De acordo com Julieta Sobral, neta de Lúcio Costa que definiu a mudança de localização, a melhor opção foi doar o acervo, que conta com fotografias, croquis, mapas, desenhos, filmes, plantas e correspondências trocadas com personalidade como Le Corbusier e Oscar Niemeyer, à Casa da Arquitectura, em Portugal. Isso sob a ótica de que o Brasil não tem lugar com infraestrutura, reserva técnica, capacidade de treinamento e cuidado com acervo. Ela destaca que a instituição de destino conta com espaços que apresentam as condições perfeitas de umidade e temperatura. “Eles têm equipamentos de digitalização extraordinários, além de verba e interesse para promover o pensamento do Lúcio. Então, assim, tudo vai ser muito difundido e não vai ficar fora de acesso nenhum dia", afirmou em entrevista concedida ao portal G1.

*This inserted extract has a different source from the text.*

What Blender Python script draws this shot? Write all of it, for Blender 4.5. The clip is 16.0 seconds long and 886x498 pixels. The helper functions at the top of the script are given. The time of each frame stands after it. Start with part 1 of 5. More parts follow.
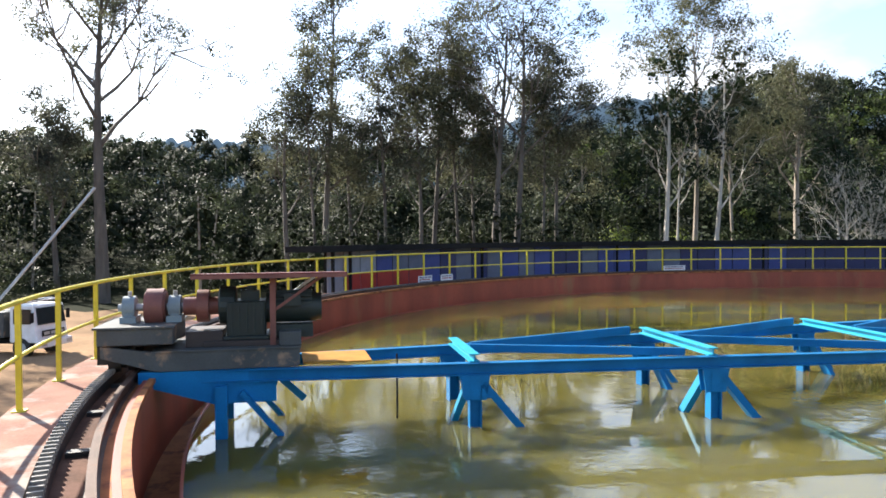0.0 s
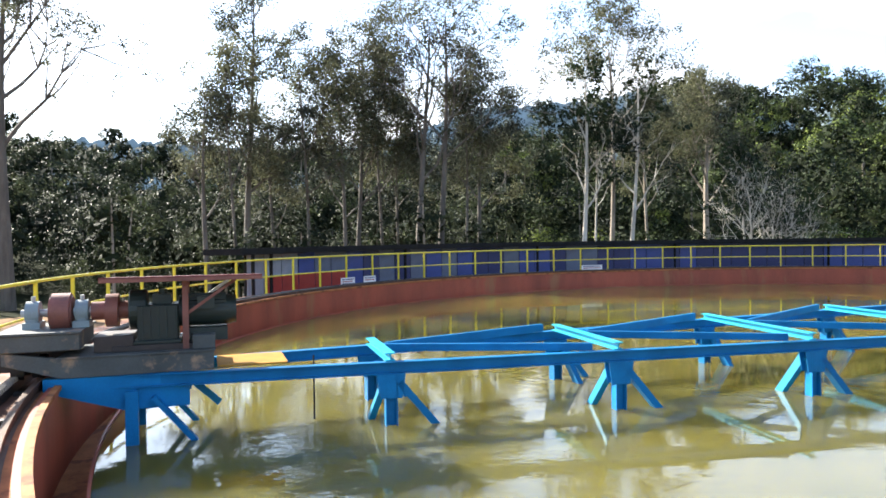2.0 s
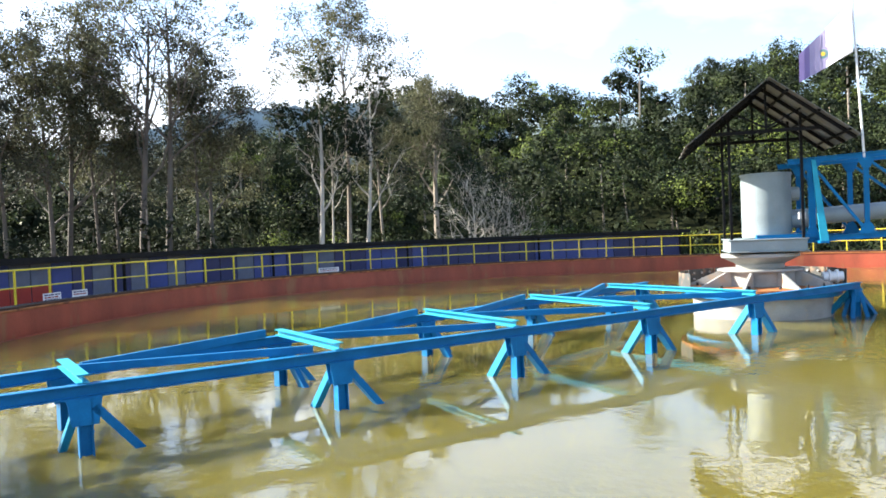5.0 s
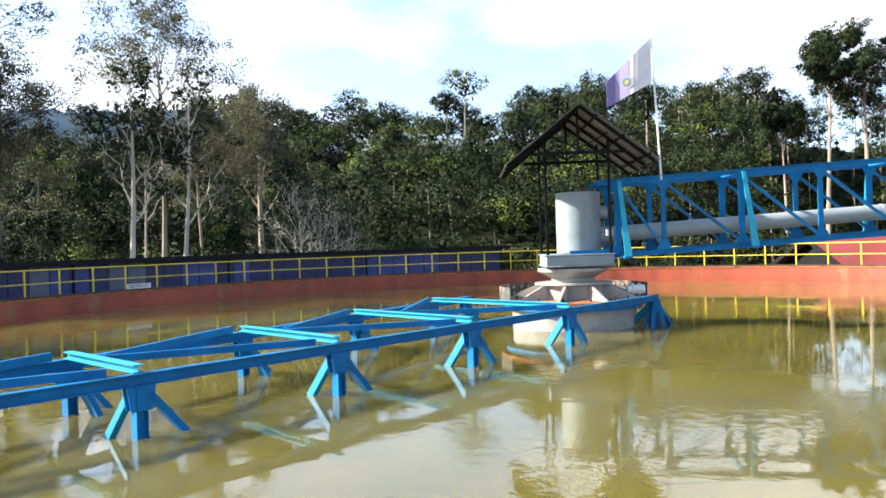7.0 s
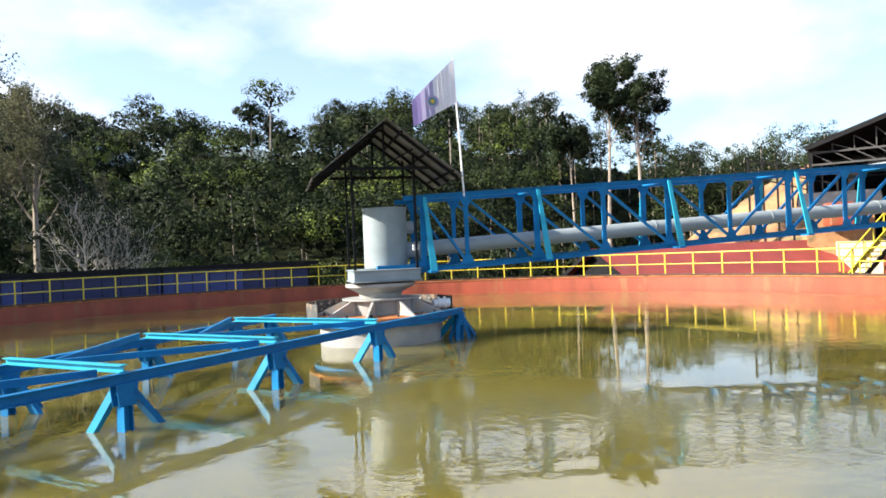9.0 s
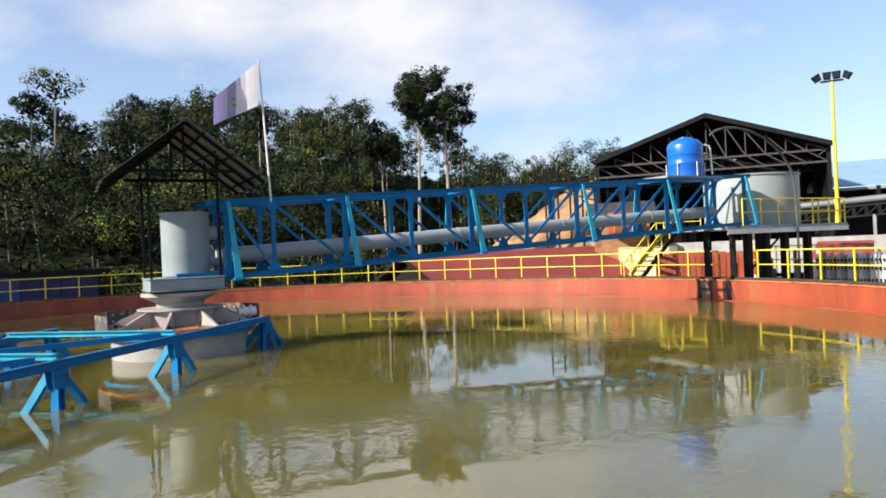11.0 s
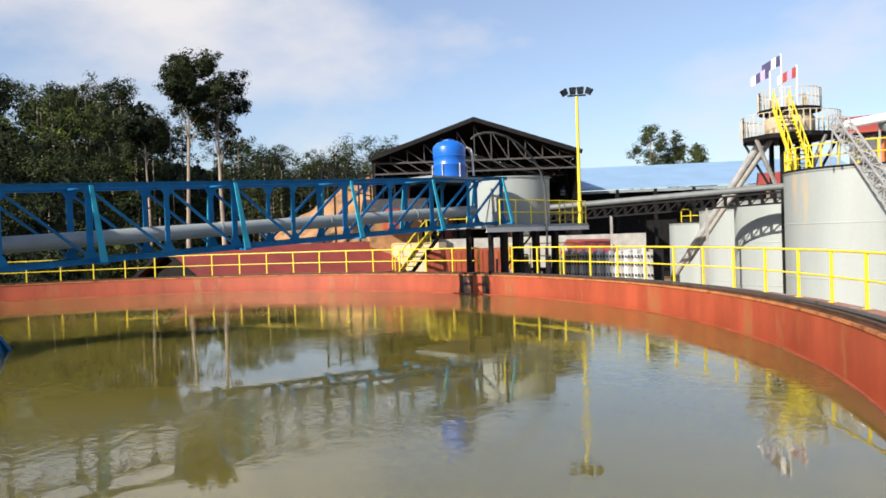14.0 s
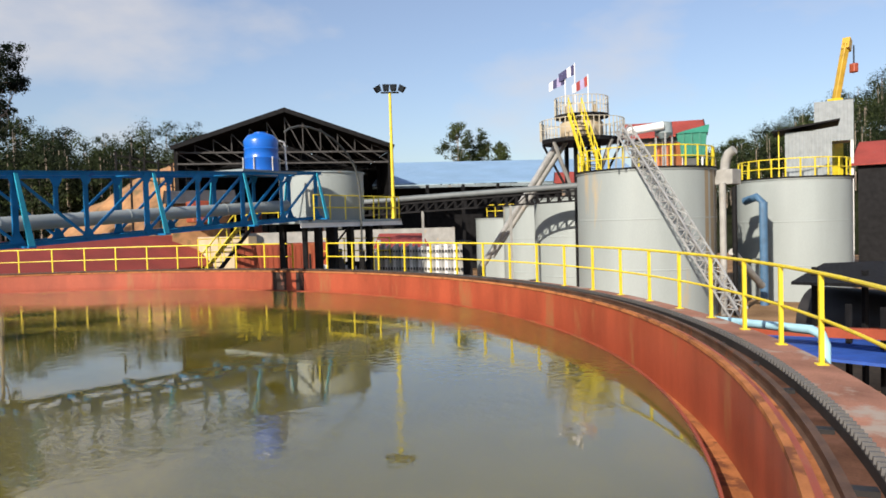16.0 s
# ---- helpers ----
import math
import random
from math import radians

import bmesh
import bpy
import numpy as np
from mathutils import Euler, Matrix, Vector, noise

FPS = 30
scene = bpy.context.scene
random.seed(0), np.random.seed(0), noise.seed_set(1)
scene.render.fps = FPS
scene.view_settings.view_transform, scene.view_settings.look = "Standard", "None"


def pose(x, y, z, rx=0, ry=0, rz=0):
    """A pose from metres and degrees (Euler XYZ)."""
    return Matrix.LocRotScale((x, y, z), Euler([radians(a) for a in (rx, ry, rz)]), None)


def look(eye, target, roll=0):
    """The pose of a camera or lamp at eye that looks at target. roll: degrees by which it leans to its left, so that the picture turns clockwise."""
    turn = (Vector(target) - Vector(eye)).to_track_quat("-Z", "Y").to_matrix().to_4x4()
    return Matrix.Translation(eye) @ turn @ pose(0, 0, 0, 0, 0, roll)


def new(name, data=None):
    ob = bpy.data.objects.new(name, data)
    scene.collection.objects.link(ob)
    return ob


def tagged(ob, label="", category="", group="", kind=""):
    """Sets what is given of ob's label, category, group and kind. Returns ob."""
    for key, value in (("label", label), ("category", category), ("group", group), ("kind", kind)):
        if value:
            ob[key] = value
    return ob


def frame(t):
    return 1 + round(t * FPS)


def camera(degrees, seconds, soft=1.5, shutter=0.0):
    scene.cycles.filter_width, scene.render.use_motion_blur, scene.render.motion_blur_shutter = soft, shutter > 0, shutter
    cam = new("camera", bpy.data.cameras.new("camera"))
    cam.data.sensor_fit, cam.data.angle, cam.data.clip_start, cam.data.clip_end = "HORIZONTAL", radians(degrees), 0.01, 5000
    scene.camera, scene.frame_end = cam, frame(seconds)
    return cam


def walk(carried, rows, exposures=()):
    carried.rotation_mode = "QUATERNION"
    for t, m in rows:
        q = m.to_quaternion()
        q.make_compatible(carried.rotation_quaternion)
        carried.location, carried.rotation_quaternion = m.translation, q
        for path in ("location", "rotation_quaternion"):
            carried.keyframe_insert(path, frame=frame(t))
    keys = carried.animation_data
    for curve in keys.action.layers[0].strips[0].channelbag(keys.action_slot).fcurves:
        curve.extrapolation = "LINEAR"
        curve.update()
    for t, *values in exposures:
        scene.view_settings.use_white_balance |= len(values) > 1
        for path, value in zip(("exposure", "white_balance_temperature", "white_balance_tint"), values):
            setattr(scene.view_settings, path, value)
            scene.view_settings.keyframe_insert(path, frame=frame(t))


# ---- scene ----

Para Nuno Sampaio, diretor da Casa da Arquitetura, o objetivo da instituição não é apenas guardar as peças, mas disponibilizá-las para todos que têm interesse em conhecer a obra do arquiteto. A mudança para Matosinhos, cidade sede da Casa da Arquitetura, considera que os documentos permaneçam íntegros, preservados fisicamente e difundidos sem restrição, com acesso através do site da instituição, ou presencialmente por pesquisadores – esse último como novidade, pois em solo carioca não se podia ter contato físico com o acervo.

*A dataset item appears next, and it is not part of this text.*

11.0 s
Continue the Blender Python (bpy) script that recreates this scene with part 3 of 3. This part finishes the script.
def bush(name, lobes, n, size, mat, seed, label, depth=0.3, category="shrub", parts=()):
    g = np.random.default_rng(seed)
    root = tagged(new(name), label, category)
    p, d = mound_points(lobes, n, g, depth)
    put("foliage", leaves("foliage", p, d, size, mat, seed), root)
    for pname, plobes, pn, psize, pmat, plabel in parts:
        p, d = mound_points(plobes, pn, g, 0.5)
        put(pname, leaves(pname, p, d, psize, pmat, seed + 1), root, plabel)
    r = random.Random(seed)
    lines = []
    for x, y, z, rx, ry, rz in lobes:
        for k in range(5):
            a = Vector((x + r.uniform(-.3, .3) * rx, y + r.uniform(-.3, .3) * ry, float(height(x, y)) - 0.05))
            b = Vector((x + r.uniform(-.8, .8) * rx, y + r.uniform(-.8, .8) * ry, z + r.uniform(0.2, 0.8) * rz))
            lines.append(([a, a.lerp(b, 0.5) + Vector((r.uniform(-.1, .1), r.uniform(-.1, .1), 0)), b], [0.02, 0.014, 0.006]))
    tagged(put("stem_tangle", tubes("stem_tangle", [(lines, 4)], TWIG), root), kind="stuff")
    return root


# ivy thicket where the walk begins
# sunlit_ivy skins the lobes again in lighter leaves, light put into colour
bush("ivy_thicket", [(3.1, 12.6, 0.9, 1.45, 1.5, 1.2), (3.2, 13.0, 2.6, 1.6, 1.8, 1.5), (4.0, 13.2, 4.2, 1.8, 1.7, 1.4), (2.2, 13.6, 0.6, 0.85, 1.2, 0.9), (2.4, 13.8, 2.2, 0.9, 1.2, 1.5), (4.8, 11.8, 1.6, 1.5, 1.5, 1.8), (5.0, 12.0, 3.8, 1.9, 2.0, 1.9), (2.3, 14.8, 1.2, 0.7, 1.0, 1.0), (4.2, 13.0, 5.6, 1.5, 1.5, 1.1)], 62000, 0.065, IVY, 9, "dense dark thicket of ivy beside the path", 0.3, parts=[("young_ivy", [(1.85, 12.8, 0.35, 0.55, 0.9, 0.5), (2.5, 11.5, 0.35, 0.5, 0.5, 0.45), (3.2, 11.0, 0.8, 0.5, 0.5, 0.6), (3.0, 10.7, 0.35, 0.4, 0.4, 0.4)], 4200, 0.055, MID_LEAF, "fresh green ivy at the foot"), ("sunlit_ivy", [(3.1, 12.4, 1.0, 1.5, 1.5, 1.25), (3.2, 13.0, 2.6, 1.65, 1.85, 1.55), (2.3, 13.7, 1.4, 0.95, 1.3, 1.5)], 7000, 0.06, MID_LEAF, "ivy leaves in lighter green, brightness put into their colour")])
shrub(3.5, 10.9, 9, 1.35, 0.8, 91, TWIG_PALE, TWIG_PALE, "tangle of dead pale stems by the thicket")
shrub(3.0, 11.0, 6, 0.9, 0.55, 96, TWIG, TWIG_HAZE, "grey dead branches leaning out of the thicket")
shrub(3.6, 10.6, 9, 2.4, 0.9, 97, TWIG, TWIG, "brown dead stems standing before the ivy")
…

Assim como ocorreu em 2020, após a transferência dos arquivos de Paulo Mendes da Rocha à mesma instituição, as reações foram imediatas. O espólio se trata não apenas de documentos de Lucio Costa, como também de sua essência, posto que a coleção traz desde itens de importância evidente, como desenhos do Plano Diretor de Brasília, a recados íntimos anotados em envelopes usados. “Se a preocupação é manter o acervo preservado e disponível ao público, inclusive com ferramentas digitais, temos todas as condições de abriga-lo”, disse o secretário de Cultura e Economia do DF.

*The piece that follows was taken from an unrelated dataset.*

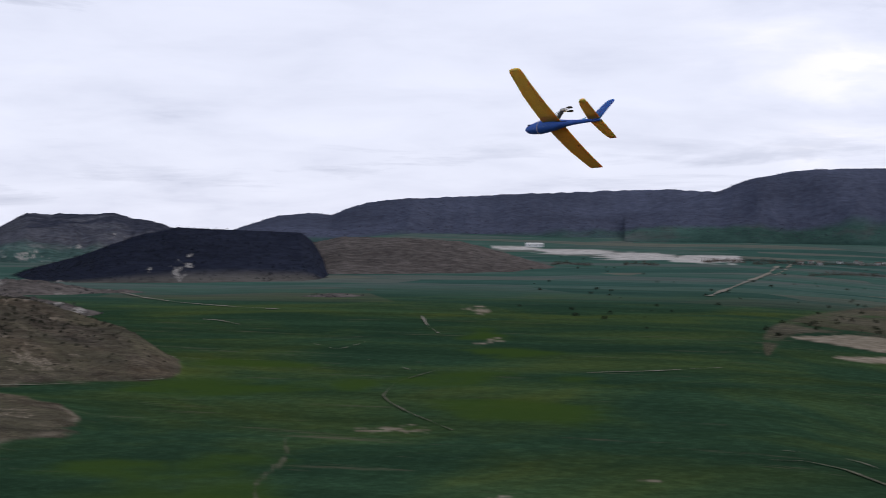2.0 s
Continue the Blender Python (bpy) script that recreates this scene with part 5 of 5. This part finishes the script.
def build_turbines():
    """Wind turbines on the far ridge and the mast on the peak."""
    white = plain("turbine_white", (0.5, 0.52, 0.56), 0.5, 0.1, 0.05)
    for az, el, h in ((18.5, 3.22, 30), (19.6, 3.32, 28), (20.6, 3.39, 24)):
        r = 4740
        x, y, z = r * math.sin(radians(az)), r * math.cos(radians(az)), 60 + r * math.tan(radians(el)) - 14
        ob = new("wind_turbine")
        tagged(ob, "distant pale wind turbine on the ridge", "wind turbine", "wind turbines on the far ridge")
        ob.location = (x, y, z)
        bm = bmesh.new()
        loft(bm, [[(q * math.cos(b), q * math.sin(b), zz) for b in (0, 1.05, 2.09, 3.14, 4.19, 5.24)] for q, zz in ((1.5, -4), (0.8, h))])
        part("tower", bm, white, ob)
        bm = bmesh.new()
        box(bm, (-1, -3, h - 1), (1, 2, h + 1))
        part("nacelle", bm, white, ob)
        for k in range(3):
            a = radians(100 + 120 * k + az * 13)
            bm = bmesh.new()
            loft(bm, [[(math.cos(a) * q - math.sin(a) * w, -3.2 + dy, h + math.sin(a) * q + math.cos(a) * w) for w, dy in ((-ww, 0), (ww, -0.2), (ww, 0.2), (-ww, 0.3))] for q, ww in ((0.5, 0.5), (5, 0.6), (13, 0.2))])
            part("blade", bm, white, ob)
    bm = bmesh.new()
    r, az = 4790, 11.55
    loft(bm, [[(q * math.cos(b), q * math.sin(b), zz) for b in (0, 1.57, 3.14, 4.71)] for q, zz in ((3, -8), (2.2, 10), (0.5, 22))])
    mast = part("summit_tower", bm, plain("grey_concrete", (0.15, 0.16, 0.18), 0.9, 0.2), None)
    mast.location = (r * math.sin(radians(az)), r * math.cos(radians(az)), 60 + r * math.tan(radians(3.70)) - 4)
    tagged(mast, "small grey tower on the far summit", "tower")


def build_woods():
    """Tree cover of the mountains."""
    rng = np.random.default_rng(31)
    spire = []
    for k in range(3):
        v, f = leaves(rng, 46, 1.0, 1.0, 0.06)
        taper = np.clip(1.15 - v[:, 2], 0.12, 1)
        v = np.stack([v[:, 0] * taper * 0.9, v[:, 1] * taper * 0.9, v[:, 2] * 0.8], 1)
        spire.append((v, f))
    crowns = [leaves(rng, 34, 1.0, 0.8, 0.08) for _ in range(3)]
    for names, n, mat, protos, size, label, name in (
            (("wooded_hill", "pine_wood"), 5200, PINE_LEAF, spire, (5, 8), "dark pines of a plantation on the hill", "pine_trees"),
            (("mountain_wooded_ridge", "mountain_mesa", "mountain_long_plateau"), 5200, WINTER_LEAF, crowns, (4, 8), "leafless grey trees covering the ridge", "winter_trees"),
            (("mountain_stepped_ridge", "mountain_rocky_slope", "bare_hill", "rocky_shoulder", "rock_ridge", "foothill", "brown_knoll"), 5200, SCRUB_LEAF, crowns, (2, 5), "dark scrub and trees on the mountainside", "mountain_scrub")):
        p = np.concatenate([SLOPES[k] for k in names])
        w = smooth((fbm(p[:, 0], p[:, 1], 260, 3, 51) + 0.4) * 1.6) + 0.05
        p = p[rng.choice(len(p), n, replace=False, p=w / w.sum())] - np.array([0, 0, 1.0])
        scatter(name, label, "trees", mat, protos, p, rng.uniform(size[0], size[1], n), rng)


PINE_LEAF = leafy("pine_needles", (0.011, 0.014, 0.021), (0.024, 0.029, 0.042), 0.02)
# the twigs take the blue haze tint painted into the woods below them
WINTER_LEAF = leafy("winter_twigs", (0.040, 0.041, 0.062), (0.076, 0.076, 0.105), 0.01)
SCRUB_LEAF = leafy("mountain_scrub", (0.030, 0.034, 0.036), (0.070, 0.072, 0.076), 0.01)
build_woods()
build_tracks()
build_islet()
build_plants()
build_shrubs()
build_guards()
build_village()
build_turbines()


def motions():
    """The glider's flight."""
    walk(glider, [(t, pose(x, y, z, a, b, c)) for t, x, y, z, a, b, c in GLIDER_ROWS])


motions()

Após a polêmica, o Arquivo Público do Distrito Federal, a Secretaria de Cultura e Economia Criativa (Secec) e o Instituto do Patrimônio Histórico e Artístico Nacional (Iphan) buscam agora estabelecer um acordo de cooperação com a instituição de Portugal. “Estamos caminhando pela via diplomática para amenizar os impactos da retirada do acervo do Brasil. A negociação já evoluiu bastante e a Casa da Arquitetura tem todo o interesse em estabelecer um acordo”, comentou o superintendente do Arquivo Público do Distrito Federal, em reportagem publicada pelo portal R7.

Entretanto, o episódio evidencia um aspecto até agora pouco abordado no âmbito do debate atual sobre a preservação do patrimônio brasileiro: o grau de relativo desconhecimento a esse respeito em que até hoje nos encontramos. Embora avanços venham sendo alcançados, persistem muitas lacunas no estudo e documentação da arquitetura brasileira. O acervo de Lúcio Costa é nossa referência e tesouro e, por isso, não deveria ser exportado, como já foram muitas de nossas preciosidades. A mentalidade de que não há infraestrutura e condições para manutenção e arquivo é defasada e apenas evidencia o complexo de vira-lata, que afasta da consciência coletiva todos nossos triunfos e impede que nossos patrimônios sejam associados a nossa cultura popular, como deveria de fato ser. Assim, é inegável a falta que fará o espólio à cultura brasileira. Precisamos dele perto de nós, para fácil acesso, fácil pesquisa e fácil envolvimento.